++++ INFORMATION SHOWN ++++

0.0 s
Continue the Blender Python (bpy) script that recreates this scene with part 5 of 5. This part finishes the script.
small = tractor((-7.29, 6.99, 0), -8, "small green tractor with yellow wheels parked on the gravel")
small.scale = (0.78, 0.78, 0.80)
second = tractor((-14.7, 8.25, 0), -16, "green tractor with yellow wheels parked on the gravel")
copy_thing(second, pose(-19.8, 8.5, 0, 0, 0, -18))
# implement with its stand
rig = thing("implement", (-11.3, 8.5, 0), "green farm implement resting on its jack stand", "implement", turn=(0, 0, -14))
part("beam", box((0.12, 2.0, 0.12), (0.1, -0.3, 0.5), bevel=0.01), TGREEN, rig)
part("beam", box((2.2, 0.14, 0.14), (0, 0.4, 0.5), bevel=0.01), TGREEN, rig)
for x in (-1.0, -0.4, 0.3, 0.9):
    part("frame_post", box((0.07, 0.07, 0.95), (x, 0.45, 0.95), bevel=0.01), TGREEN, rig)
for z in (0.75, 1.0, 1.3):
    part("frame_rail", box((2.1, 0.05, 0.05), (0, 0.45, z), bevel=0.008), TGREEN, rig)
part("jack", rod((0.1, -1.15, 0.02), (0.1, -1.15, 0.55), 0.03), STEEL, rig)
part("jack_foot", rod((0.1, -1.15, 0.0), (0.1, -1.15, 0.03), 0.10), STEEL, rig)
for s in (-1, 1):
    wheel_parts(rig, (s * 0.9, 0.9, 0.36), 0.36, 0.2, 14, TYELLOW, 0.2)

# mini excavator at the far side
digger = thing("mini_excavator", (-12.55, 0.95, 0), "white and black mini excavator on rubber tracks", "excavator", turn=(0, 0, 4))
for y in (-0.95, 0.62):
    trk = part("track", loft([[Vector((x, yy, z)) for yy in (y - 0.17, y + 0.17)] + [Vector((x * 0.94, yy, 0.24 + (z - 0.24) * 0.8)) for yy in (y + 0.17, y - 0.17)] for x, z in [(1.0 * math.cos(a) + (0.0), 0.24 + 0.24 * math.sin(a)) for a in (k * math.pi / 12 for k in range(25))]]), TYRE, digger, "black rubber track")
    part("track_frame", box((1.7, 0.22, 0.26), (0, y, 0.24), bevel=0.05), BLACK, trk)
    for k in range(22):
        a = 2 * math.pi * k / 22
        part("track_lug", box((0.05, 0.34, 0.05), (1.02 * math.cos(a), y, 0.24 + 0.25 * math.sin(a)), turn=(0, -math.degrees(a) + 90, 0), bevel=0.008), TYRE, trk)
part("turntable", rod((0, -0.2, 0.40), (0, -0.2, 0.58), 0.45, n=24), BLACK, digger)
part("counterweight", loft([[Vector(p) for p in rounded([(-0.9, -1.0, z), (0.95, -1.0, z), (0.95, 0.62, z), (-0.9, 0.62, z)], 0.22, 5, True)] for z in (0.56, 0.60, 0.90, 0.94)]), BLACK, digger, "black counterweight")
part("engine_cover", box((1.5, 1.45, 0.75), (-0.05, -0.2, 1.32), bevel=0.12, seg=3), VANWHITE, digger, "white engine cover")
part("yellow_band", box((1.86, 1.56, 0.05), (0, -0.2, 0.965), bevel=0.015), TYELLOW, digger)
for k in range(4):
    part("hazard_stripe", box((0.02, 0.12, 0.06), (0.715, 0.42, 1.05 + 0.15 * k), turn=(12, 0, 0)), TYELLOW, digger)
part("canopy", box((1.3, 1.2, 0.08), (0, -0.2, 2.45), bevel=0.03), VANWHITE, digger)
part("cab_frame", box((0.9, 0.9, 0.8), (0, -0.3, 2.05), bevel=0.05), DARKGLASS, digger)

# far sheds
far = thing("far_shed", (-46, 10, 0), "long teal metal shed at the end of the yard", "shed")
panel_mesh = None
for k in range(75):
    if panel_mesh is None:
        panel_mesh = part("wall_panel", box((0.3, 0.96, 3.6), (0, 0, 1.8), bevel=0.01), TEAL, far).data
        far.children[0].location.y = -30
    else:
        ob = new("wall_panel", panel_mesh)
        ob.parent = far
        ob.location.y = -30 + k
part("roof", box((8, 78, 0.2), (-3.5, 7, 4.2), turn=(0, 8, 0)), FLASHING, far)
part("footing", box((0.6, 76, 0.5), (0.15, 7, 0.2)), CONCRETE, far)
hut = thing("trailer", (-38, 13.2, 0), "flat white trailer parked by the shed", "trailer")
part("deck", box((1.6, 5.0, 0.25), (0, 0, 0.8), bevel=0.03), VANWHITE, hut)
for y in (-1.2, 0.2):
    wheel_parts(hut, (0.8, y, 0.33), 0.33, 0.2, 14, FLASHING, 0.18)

++++

■ WHAT IS EXPECTED ■
Print the listing above in its entirety, with every line exact.

■ ANSWER ■
0.0 s
Continue the Blender Python (bpy) script that recreates this scene with part 5 of 5. This part finishes the script.
small = tractor((-7.29, 6.99, 0), -8, "small green tractor with yellow wheels parked on the gravel")
small.scale = (0.78, 0.78, 0.80)
second = tractor((-14.7, 8.25, 0), -16, "green tractor with yellow wheels parked on the gravel")
copy_thing(second, pose(-19.8, 8.5, 0, 0, 0, -18))
# implement with its stand
rig = thing("implement", (-11.3, 8.5, 0), "green farm implement resting on its jack stand", "implement", turn=(0, 0, -14))
part("beam", box((0.12, 2.0, 0.12), (0.1, -0.3, 0.5), bevel=0.01), TGREEN, rig)
part("beam", box((2.2, 0.14, 0.14), (0, 0.4, 0.5), bevel=0.01), TGREEN, rig)
for x in (-1.0, -0.4, 0.3, 0.9):
    part("frame_post", box((0.07, 0.07, 0.95), (x, 0.45, 0.95), bevel=0.01), TGREEN, rig)
for z in (0.75, 1.0, 1.3):
    part("frame_rail", box((2.1, 0.05, 0.05), (0, 0.45, z), bevel=0.008), TGREEN, rig)
part("jack", rod((0.1, -1.15, 0.02), (0.1, -1.15, 0.55), 0.03), STEEL, rig)
part("jack_foot", rod((0.1, -1.15, 0.0), (0.1, -1.15, 0.03), 0.10), STEEL, rig)
for s in (-1, 1):
    wheel_parts(rig, (s * 0.9, 0.9, 0.36), 0.36, 0.2, 14, TYELLOW, 0.2)

# mini excavator at the far side
digger = thing("mini_excavator", (-12.55, 0.95, 0), "white and black mini excavator on rubber tracks", "excavator", turn=(0, 0, 4))
for y in (-0.95, 0.62):
    trk = part("track", loft([[Vector((x, yy, z)) for yy in (y - 0.17, y + 0.17)] + [Vector((x * 0.94, yy, 0.24 + (z - 0.24) * 0.8)) for yy in (y + 0.17, y - 0.17)] for x, z in [(1.0 * math.cos(a) + (0.0), 0.24 + 0.24 * math.sin(a)) for a in (k * math.pi / 12 for k in range(25))]]), TYRE, digger, "black rubber track")
    part("track_frame", box((1.7, 0.22, 0.26), (0, y, 0.24), bevel=0.05), BLACK, trk)
    for k in range(22):
        a = 2 * math.pi * k / 22
        part("track_lug", box((0.05, 0.34, 0.05), (1.02 * math.cos(a), y, 0.24 + 0.25 * math.sin(a)), turn=(0, -math.degrees(a) + 90, 0), bevel=0.008), TYRE, trk)
part("turntable", rod((0, -0.2, 0.40), (0, -0.2, 0.58), 0.45, n=24), BLACK, digger)
part("counterweight", loft([[Vector(p) for p in rounded([(-0.9, -1.0, z), (0.95, -1.0, z), (0.95, 0.62, z), (-0.9, 0.62, z)], 0.22, 5, True)] for z in (0.56, 0.60, 0.90, 0.94)]), BLACK, digger, "black counterweight")
part("engine_cover", box((1.5, 1.45, 0.75), (-0.05, -0.2, 1.32), bevel=0.12, seg=3), VANWHITE, digger, "white engine cover")
part("yellow_band", box((1.86, 1.56, 0.05), (0, -0.2, 0.965), bevel=0.015), TYELLOW, digger)
for k in range(4):
    part("hazard_stripe", box((0.02, 0.12, 0.06), (0.715, 0.42, 1.05 + 0.15 * k), turn=(12, 0, 0)), TYELLOW, digger)
part("canopy", box((1.3, 1.2, 0.08), (0, -0.2, 2.45), bevel=0.03), VANWHITE, digger)
part("cab_frame", box((0.9, 0.9, 0.8), (0, -0.3, 2.05), bevel=0.05), DARKGLASS, digger)

# far sheds
far = thing("far_shed", (-46, 10, 0), "long teal metal shed at the end of the yard", "shed")
panel_mesh = None
for k in range(75):
    if panel_mesh is None:
        panel_mesh = part("wall_panel", box((0.3, 0.96, 3.6), (0, 0, 1.8), bevel=0.01), TEAL, far).data
        far.children[0].location.y = -30
    else:
        ob = new("wall_panel", panel_mesh)
        ob.parent = far
        ob.location.y = -30 + k
part("roof", box((8, 78, 0.2), (-3.5, 7, 4.2), turn=(0, 8, 0)), FLASHING, far)
part("footing", box((0.6, 76, 0.5), (0.15, 7, 0.2)), CONCRETE, far)
hut = thing("trailer", (-38, 13.2, 0), "flat white trailer parked by the shed", "trailer")
part("deck", box((1.6, 5.0, 0.25), (0, 0, 0.8), bevel=0.03), VANWHITE, hut)
for y in (-1.2, 0.2):
    wheel_parts(hut, (0.8, y, 0.33), 0.33, 0.2, 14, FLASHING, 0.18)